The lawyers from the three groups produced a masterful brief.  It made an extended comparison between U.S. Webb’s arguments and Nazi propaganda.  Pointing out that the Native Sons’ case was in fact directed at many groups, including American Indians and Americans of Chinese, Korean, Filipino and East Indian ancestry, the brief concluded that if the lawsuit was successful, the next step of such “Hitlerism” would be a constitutional amendment to deprive blacks of citizenship.

In February 1943, Regan v. King was argued before the Ninth Circuit.  U.S. Webb contended that Wong Kim Ark had been “erroneously decided” and asked that it be reconsidered.  Once Webb finished presenting his case, the seven judges conferred, and before the defense even began Judge Curtis stated, “It is not necessary for the court to hear further argument.  The decision of the lower court is sustained.”  The Native Sons immediately appealed to the U.S. Supreme Court.  However, on May 17, 1943 the High Court refused to review the case.  Regan was dead.

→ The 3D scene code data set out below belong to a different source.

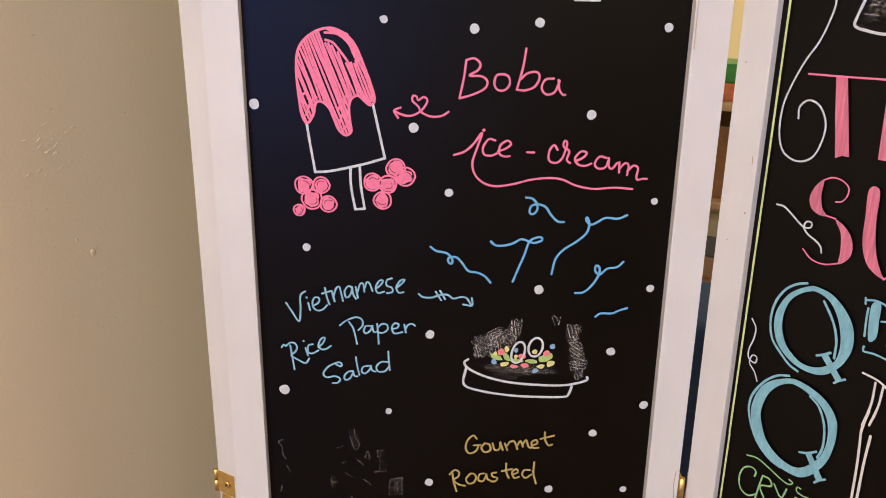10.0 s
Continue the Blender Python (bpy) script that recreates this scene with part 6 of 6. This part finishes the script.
ORANGE = plain("orange_print", (0.70, 0.22, 0.10), 0.4, 60, 0.5)
GREEN_PACK = plain("green_print", (0.04, 0.30, 0.07), 0.35, 40)
RED_PAPER = plain("red_paper", (0.62, 0.035, 0.02), 0.5, 30)
CARD = plain("brown_card", (0.30, 0.15, 0.06), 0.6, 30)
TAN_CARD = plain("tan_card", (0.42, 0.26, 0.17), 0.7, 40)
YELLOW_PACK = plain("yellow_print", (0.78, 0.44, 0.05), 0.45, 40)
CREAM_TUB = plain("cream_plastic", (0.58, 0.54, 0.36), 0.4, 30)
GREY_TUB = plain("grey_plastic", (0.14, 0.15, 0.17), 0.5, 30)
NAVY = plain("dark_blue_cloth", (0.018, 0.045, 0.13), 0.9, 60)
# lighter blue that paints the highlight on the bag
BAG_HIGHLIGHT = plain("blue_bag_highlight", (0.08, 0.20, 0.42), 0.8, 80)
carton("food_packet", ORANGE, 0.02, -0.04, 0.952, 0.22, 0.22, 0.045, "orange printed food packet lying on the rack", "packet")
carton("food_packet", GREEN_PACK, 0.04, -0.04, 0.997, 0.18, 0.20, 0.05, "green food packet on top of another", "packet")
carton("cardboard_box", CARD, 0.03, -0.02, 0.682, 0.34, 0.30, 0.20, "plain dark brown cardboard box on a shelf", "box")
carton("plastic_tub", CREAM_TUB, 0.02, -0.02, 0.572, 0.20, 0.26, 0.07, "cream plastic tub stacked on the shelf", "tub", CREAM_TUB)
carton("plastic_tub", GREY_TUB, 0.02, -0.02, 0.512, 0.24, 0.28, 0.06, "grey plastic tub stacked below a cream one", "tub")
carton("cardboard_box", TAN_CARD, 0.01, -0.02, 0.452, 0.26, 0.30, 0.06, "flat tan cardboard box on a shelf", "box")
carton("food_packet", YELLOW_PACK, 0.34, -0.05, 0.452, 0.16, 0.24, 0.12, "yellow food packet standing on a shelf", "packet")
carton("cardboard_box", CARD, 0.02, -0.02, 0.182, 0.20, 0.26, 0.15, "brown cardboard box on the lowest shelf", "box")
carton("food_packet", GREEN_PACK, 0.03, -0.02, 0.332, 0.16, 0.22, 0.05, "flat green food packet lying on a box", "packet")

bag = thing("cloth_bag", ROOM @ pose(1.16, -0.43, 0), "dark blue cloth bag standing on the floor", "bag")
bm = box(-0.17, 0.19, -0.19, 0.19, 0.0, 0.56, 0.035, 3)
for v in bm.verts:
    k = v.co.z / 0.56
    v.co.x += 0.02 * noise.noise((v.co.y * 9, v.co.z * 7, 1)) - 0.03 * k * (1 if v.co.x > 0 else -1)
    v.co.y += 0.02 * noise.noise((v.co.x * 9, v.co.z * 7, 4))
for f in bm.faces:
    f.smooth = True
part("body", bm, NAVY, bag)
# the bag's highlight, put in as a small lighter block
part("bright_patch", box(-0.19, -0.165, -0.03, 0.03, 0.16, 0.22, 0.004), BAG_HIGHLIGHT, bag, "lighter blue patch that paints the bag's highlight")


wall = bpy.data.objects["wall_west"]
rng = random.Random(7)
for mid_x, mid_z, spread_x, spread_z, count in ((-0.068, 1.045, 0.016, 0.035, 26), (-0.085, 1.262, 0.012, 0.030, 18), (-0.02, 0.93, 0.05, 0.10, 12)):
    bm = bmesh.new()
    for k in range(count):
        x, z = rng.gauss(mid_x, spread_x), rng.gauss(mid_z, spread_z)
        long, thin = rng.uniform(0.0018, 0.0050), rng.uniform(0.0006, 0.0012)
        m = Matrix.Translation((x, 0.0002, z)) @ Matrix.Rotation(rng.uniform(-0.9, 0.5), 4, "Y") @ Matrix.Diagonal((long, 0.0008, thin, 1))
        bmesh.ops.create_uvsphere(bm, u_segments=8, v_segments=5, radius=1, matrix=m)
    for f in bm.faces:
        f.smooth = True
    part("paint_ripple", bm, WALL, wall, "cluster of dried paint ripples")
for x, z, r in ((0.032, 1.439, 0.0022), (-0.03, 0.909, 0.004), (-0.025, 0.913, 0.0016), (-0.05, 0.93, 0.0025), (0.06, 0.78, 0.002)):
    bm = bmesh.new()
    bmesh.ops.create_uvsphere(bm, u_segments=10, v_segments=6, radius=r, matrix=Matrix.Translation((x, 0, z)) @ Matrix.Diagonal((1, 0.35, 1.3, 1)))
    part("paint_bump", bm, WALL, wall, "dried paint bump on the wall")

bm = box(3.35, 4.35, -0.006, -0.001, 1.56, 1.66, 0.001, 1)
solid("paper_banner", bm, RED_PAPER, ROOM, "red paper banner stuck to the wall", "banner")
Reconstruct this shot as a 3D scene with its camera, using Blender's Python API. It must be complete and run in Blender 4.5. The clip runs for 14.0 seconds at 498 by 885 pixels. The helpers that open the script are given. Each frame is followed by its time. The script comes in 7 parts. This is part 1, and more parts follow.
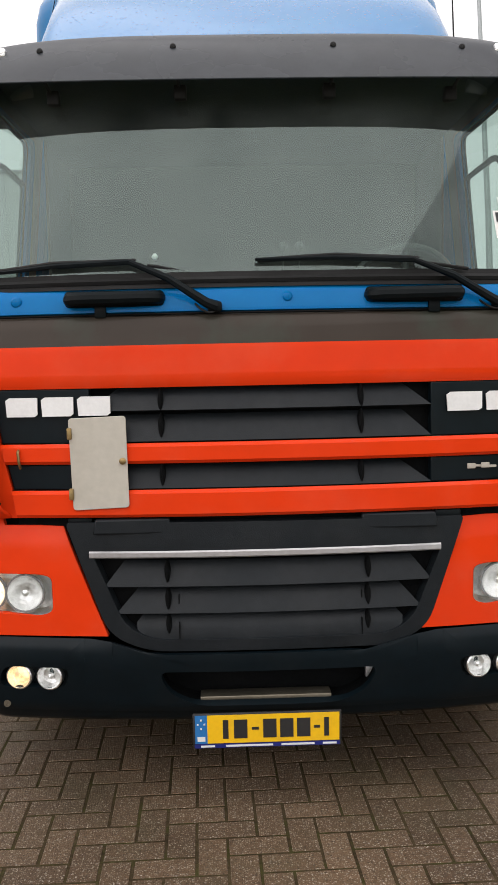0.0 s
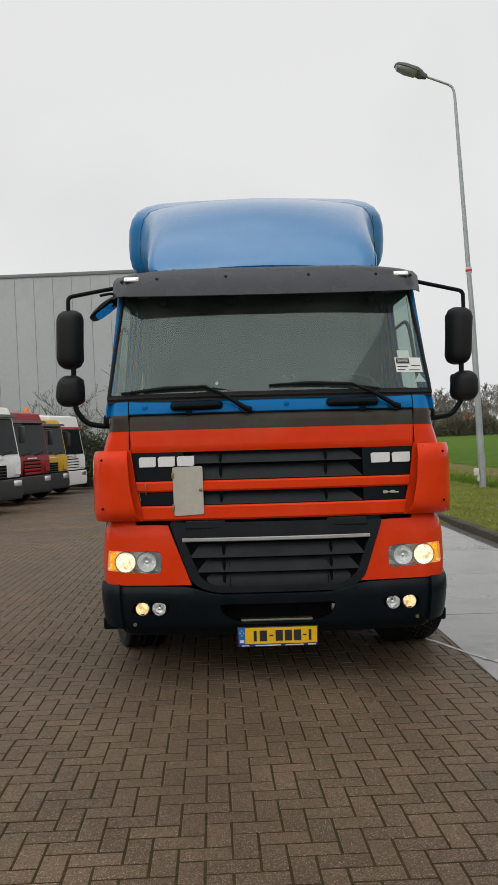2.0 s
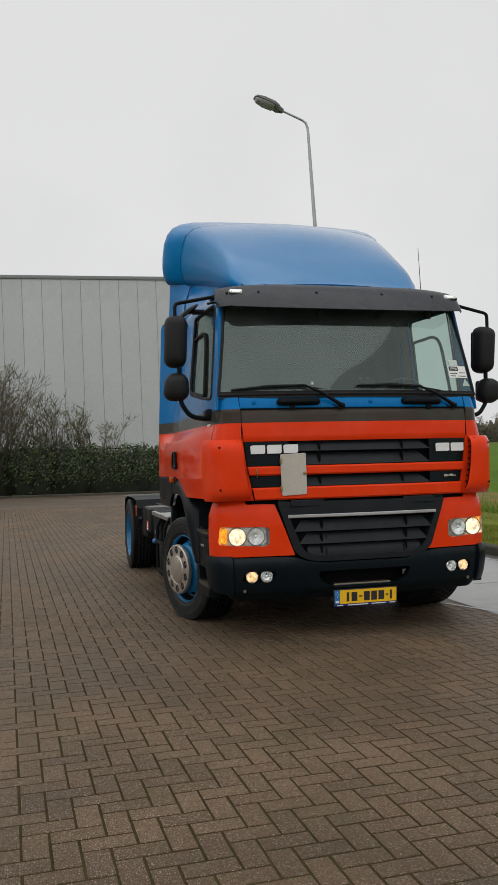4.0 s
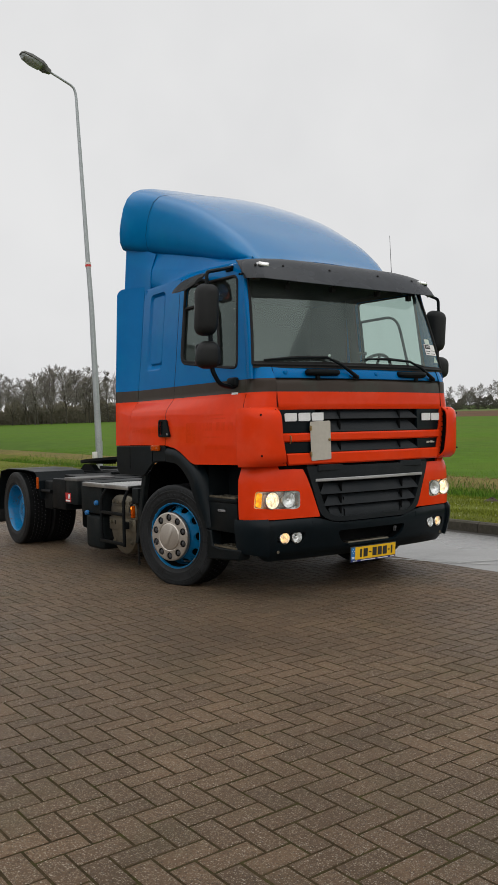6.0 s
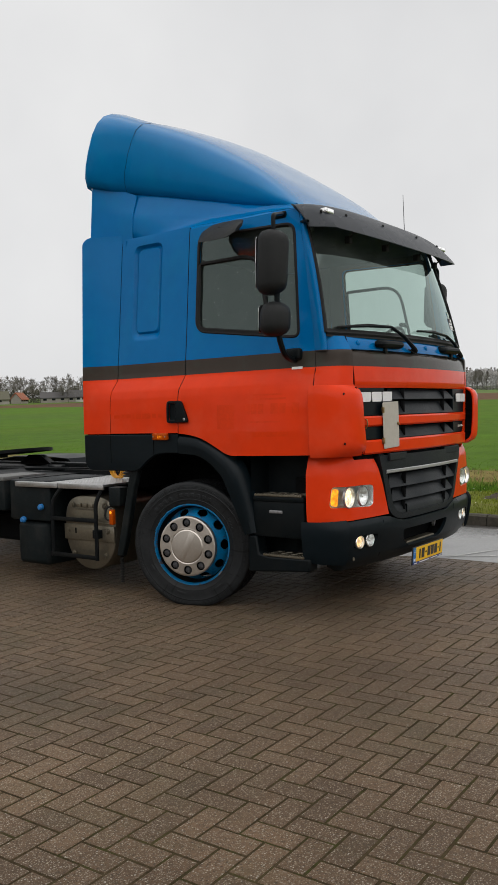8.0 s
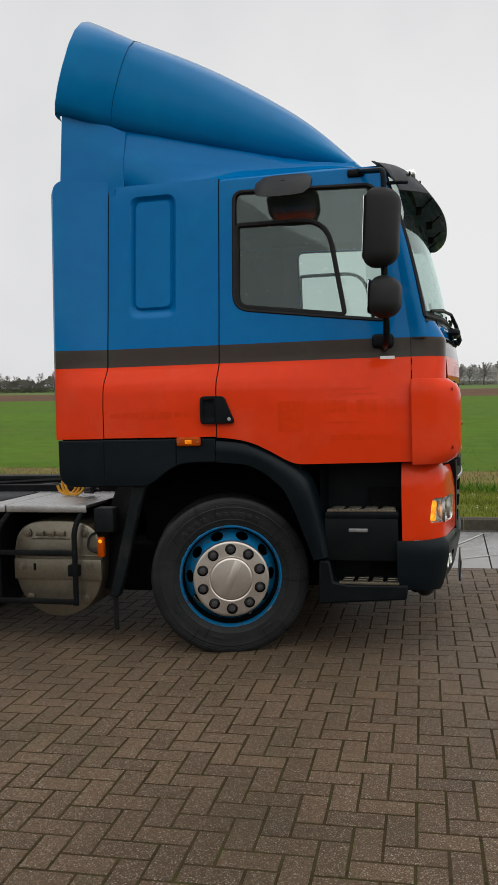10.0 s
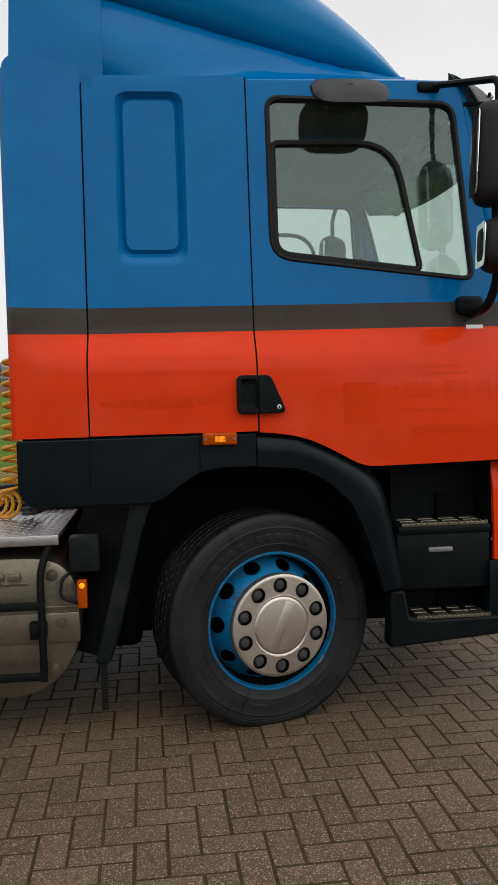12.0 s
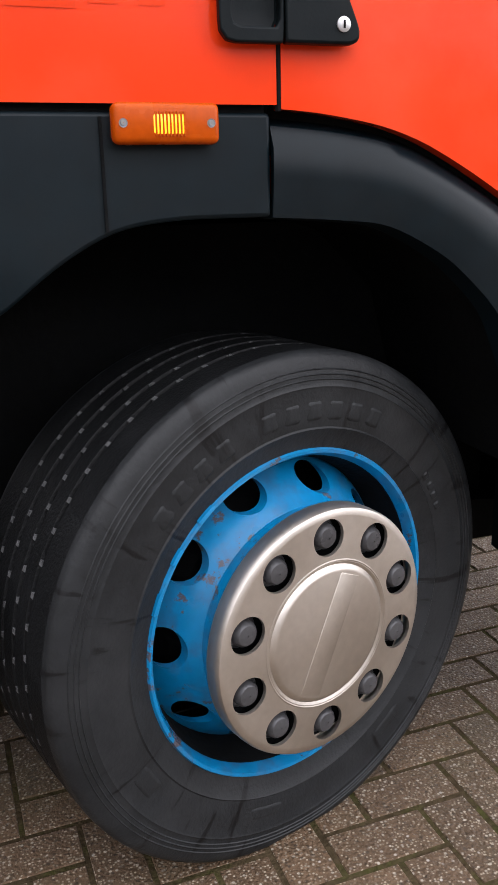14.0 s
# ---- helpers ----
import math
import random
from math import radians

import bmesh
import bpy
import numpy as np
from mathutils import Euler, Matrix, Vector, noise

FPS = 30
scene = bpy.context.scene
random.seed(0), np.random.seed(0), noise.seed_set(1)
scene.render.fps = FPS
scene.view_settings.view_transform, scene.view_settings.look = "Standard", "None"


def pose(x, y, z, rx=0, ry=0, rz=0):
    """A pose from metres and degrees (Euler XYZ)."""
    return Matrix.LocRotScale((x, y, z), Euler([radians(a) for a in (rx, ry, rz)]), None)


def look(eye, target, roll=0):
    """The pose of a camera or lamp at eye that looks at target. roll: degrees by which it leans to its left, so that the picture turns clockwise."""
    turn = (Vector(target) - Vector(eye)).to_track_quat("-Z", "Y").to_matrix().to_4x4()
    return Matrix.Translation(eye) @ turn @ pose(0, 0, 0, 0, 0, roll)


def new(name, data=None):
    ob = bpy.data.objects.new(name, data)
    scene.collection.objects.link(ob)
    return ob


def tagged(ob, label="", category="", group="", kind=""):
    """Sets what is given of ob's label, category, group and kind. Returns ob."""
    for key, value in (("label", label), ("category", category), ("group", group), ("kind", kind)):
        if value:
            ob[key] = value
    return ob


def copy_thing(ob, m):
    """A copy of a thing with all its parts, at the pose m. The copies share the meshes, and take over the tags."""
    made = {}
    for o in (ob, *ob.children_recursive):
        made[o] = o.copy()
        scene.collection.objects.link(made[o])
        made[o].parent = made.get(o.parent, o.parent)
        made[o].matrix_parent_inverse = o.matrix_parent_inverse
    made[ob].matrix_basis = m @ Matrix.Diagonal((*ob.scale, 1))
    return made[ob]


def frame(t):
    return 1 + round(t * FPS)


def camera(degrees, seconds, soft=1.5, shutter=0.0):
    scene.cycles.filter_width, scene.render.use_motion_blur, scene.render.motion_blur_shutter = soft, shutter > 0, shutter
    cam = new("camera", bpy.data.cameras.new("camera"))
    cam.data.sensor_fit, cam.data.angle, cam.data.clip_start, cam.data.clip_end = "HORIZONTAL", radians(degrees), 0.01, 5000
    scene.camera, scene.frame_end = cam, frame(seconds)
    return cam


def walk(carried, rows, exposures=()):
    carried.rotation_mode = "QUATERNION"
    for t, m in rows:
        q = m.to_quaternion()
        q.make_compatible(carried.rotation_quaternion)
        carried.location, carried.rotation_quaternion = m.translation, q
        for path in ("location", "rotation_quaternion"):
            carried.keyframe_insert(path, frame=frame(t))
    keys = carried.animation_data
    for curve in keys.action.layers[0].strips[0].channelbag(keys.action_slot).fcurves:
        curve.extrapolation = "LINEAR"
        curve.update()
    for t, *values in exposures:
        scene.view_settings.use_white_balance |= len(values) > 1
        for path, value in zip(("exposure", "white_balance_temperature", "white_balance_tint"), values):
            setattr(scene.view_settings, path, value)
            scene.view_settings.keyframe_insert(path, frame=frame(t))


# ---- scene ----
cam = camera(33.18, 14.0)
# the yard falls gently towards the gutter: YARD turns the yard's own frame (the lorry's too) into the world's
YARD = pose(0, 0, 0, -0.88, 1.10, 0)
# seconds, place in the yard's frame, yaw, pitch, roll
ROWS = [
    (0, -0.117, 0.172, 1.627, -1.53, -5.29, 1.17),
    (0.5, -0.105, -0.512, 1.581, -2.79, -4.16, 1.18),
    (1, -0.101, -1.204, 1.553, -2.55, -2.32, 1.35),
    (1.5, -0.111, -1.881, 1.565, -1.00, -0.73, 1.58),
    (2, -0.242, -2.478, 1.547, -0.87, 0.63, 1.57),
    (2.5, -0.595, -2.898, 1.496, -4.25, 0.70, 1.52),
    (3, -1.136, -3.140, 1.452, -7.17, 1.11, 1.41),
    (5.5, -4.545, -2.681, 1.368, -29.76, -0.09, 1.48),
    (6, -5.022, -2.232, 1.391, -35.13, -0.79, 1.34),
    (6.5, -5.412, -1.684, 1.403, -40.43, -1.13, 1.38),
    (7, -5.645, -1.031, 1.403, -44.56, -1.38, 1.44),
    (7.5, -5.802, -0.313, 1.405, -49.36, -1.73, 1.55),
    (8, -5.872, 0.386, 1.413, -53.53, -2.06, 1.68),
    (10.5, -5.921, 3.701, 1.481, -81.34, -2.85, 1.56),
    (11, -5.717, 4.190, 1.493, -85.52, -3.09, 1.63),
    (11.5, -5.315, 4.582, 1.494, -91.34, -3.40, 1.60),
    (12, -4.745, 4.808, 1.451, -95.36, -3.59, 1.60),
    (12.5, -4.139, 4.930, 1.412, -98.10, -6.00, 1.64),
    (13, -3.518, 4.945, 1.349, -101.05, -9.25, 1.56),
    (13.5, -2.897, 4.934, 1.284, -105.03, -13.51, 1.42),
    (14, -2.425, 4.894, 1.167, -109.15, -16.86, 1.23),
]
walk(cam, [(t, YARD @ pose(x, y, z, 90 + pitch, roll, yaw)) for t, x, y, z, yaw, pitch, roll in ROWS],
     [(0.0, 0.64, 6600, 14), (0.5, 0.26, 6600, 8), (1.0, 0.14, 6500, 10), (1.5, 0.06, 6500, 10), (2.0, 0.02, 6500, 10), (3.0, -0.07, 6500, 10), (5.5, -0.03, 6500, 10), (8.0, 0.04, 6500, 10), (10.5, 0.04, 6500, 10),
      (11.0, 0.04, 6500, 10), (11.5, 0.04, 6500, 10), (12.0, 0.15, 6500, 10), (12.5, 0.47, 6450, 13), (13.0, 0.95, 6500, 11), (13.5, 1.12, 6350, 15), (14.0, 1.40, 6250, 17)])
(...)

In sum, during 1942-43 California nativists sought to use wartime anti-Japanese public sentiment to abolish universal birthright citizenship.  Their arguments revealed a fundamental motivation of white supremacy, and the ACLU and NAACP recognized the implications.  While today racial equality is widely accepted, and public anxieties about immigration no longer center on Asians, it is worth remembering why the principle of birthright citizenship is valuable and the consequences of abolishing it unpredictable.